▶

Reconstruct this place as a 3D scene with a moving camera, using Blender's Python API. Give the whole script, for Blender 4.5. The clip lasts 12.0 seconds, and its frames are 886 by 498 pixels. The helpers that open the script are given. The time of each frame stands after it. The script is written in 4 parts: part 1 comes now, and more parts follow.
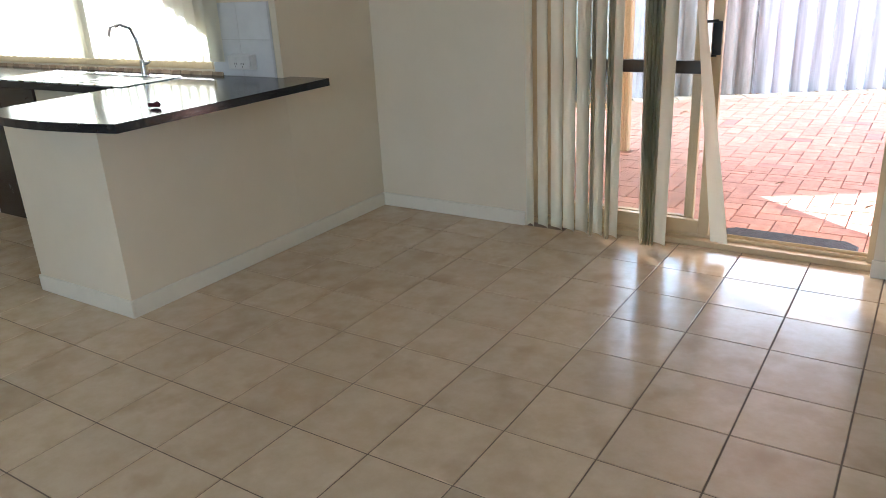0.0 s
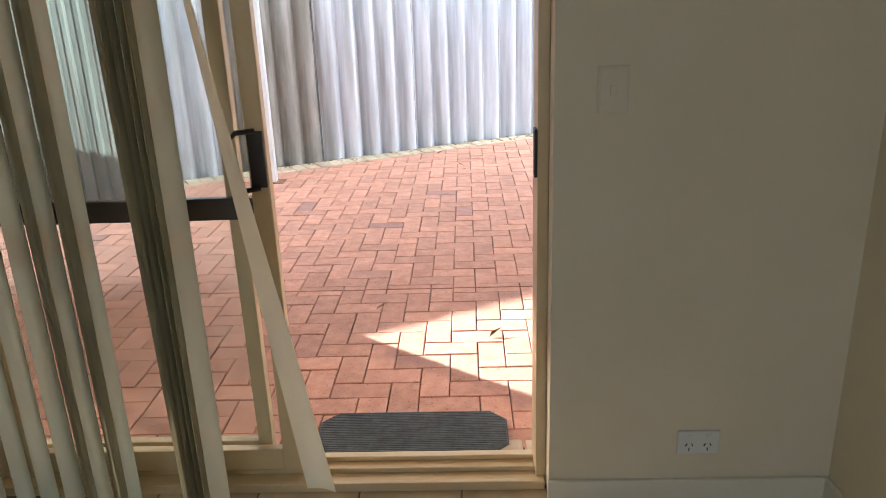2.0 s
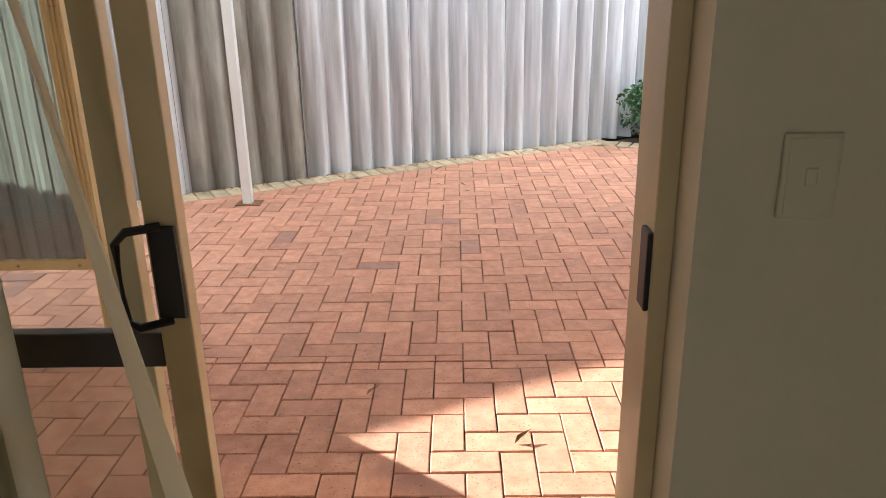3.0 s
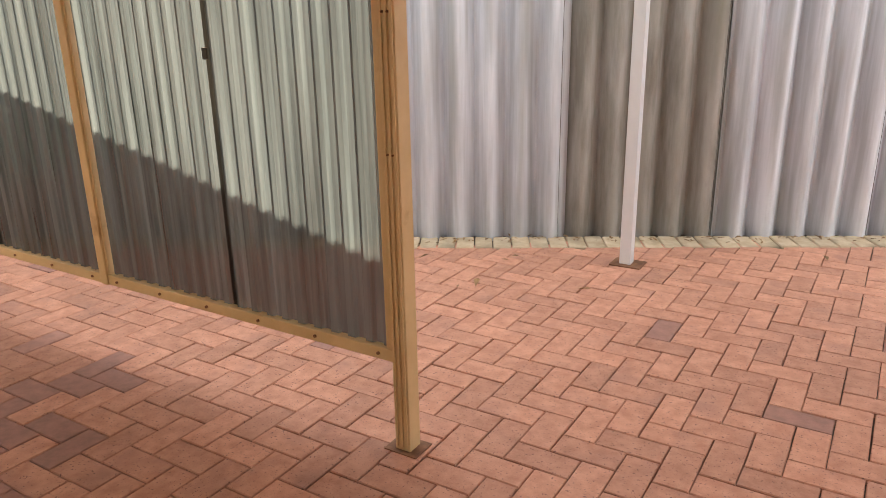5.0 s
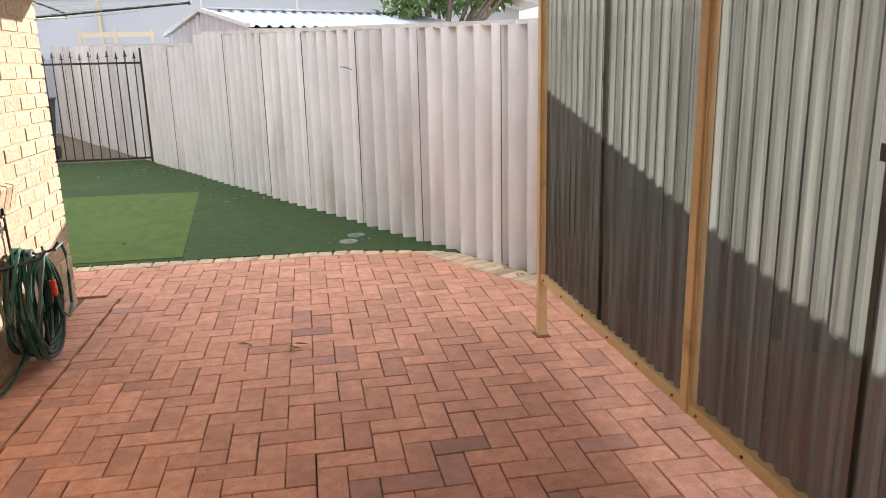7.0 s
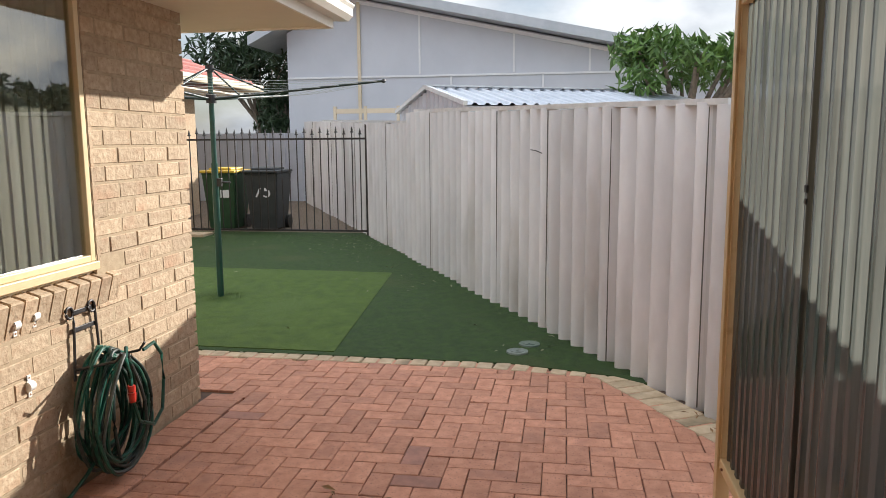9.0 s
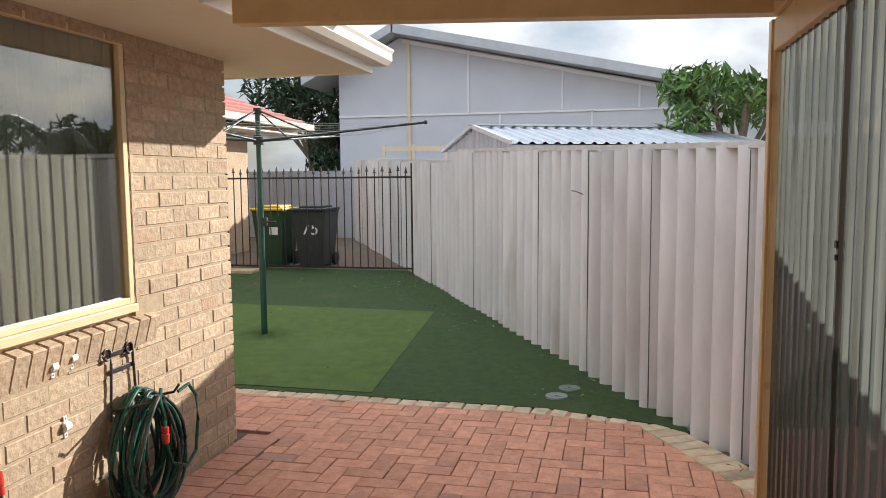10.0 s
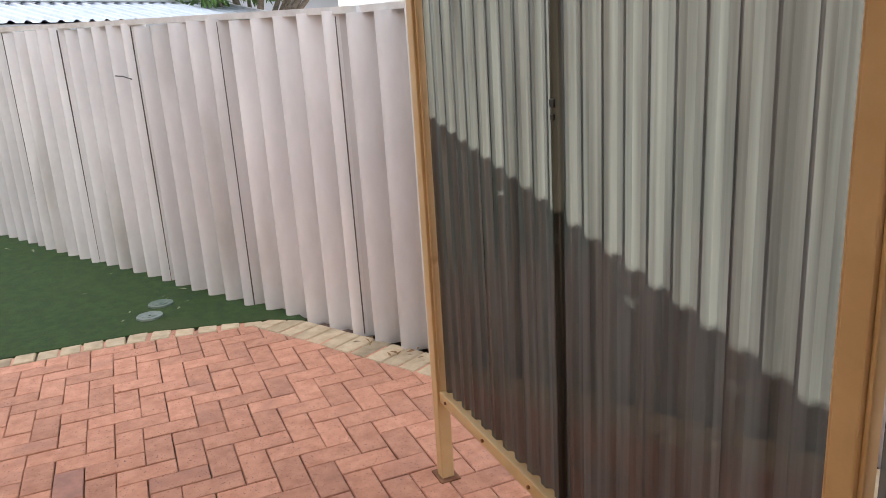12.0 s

◀

**INSTRUCTION:** Reproduce the material above in full, exactly, with no images.

**THE RESPONSE:**
Reconstruct this place as a 3D scene with a moving camera, using Blender's Python API. Give the whole script, for Blender 4.5. The clip lasts 12.0 seconds, and its frames are 886 by 498 pixels. The helpers that open the script are given. The time of each frame stands after it. The script is written in 4 parts: part 1 comes now, and more parts follow.
0.0 s
2.0 s
3.0 s
5.0 s
7.0 s
9.0 s
10.0 s
12.0 s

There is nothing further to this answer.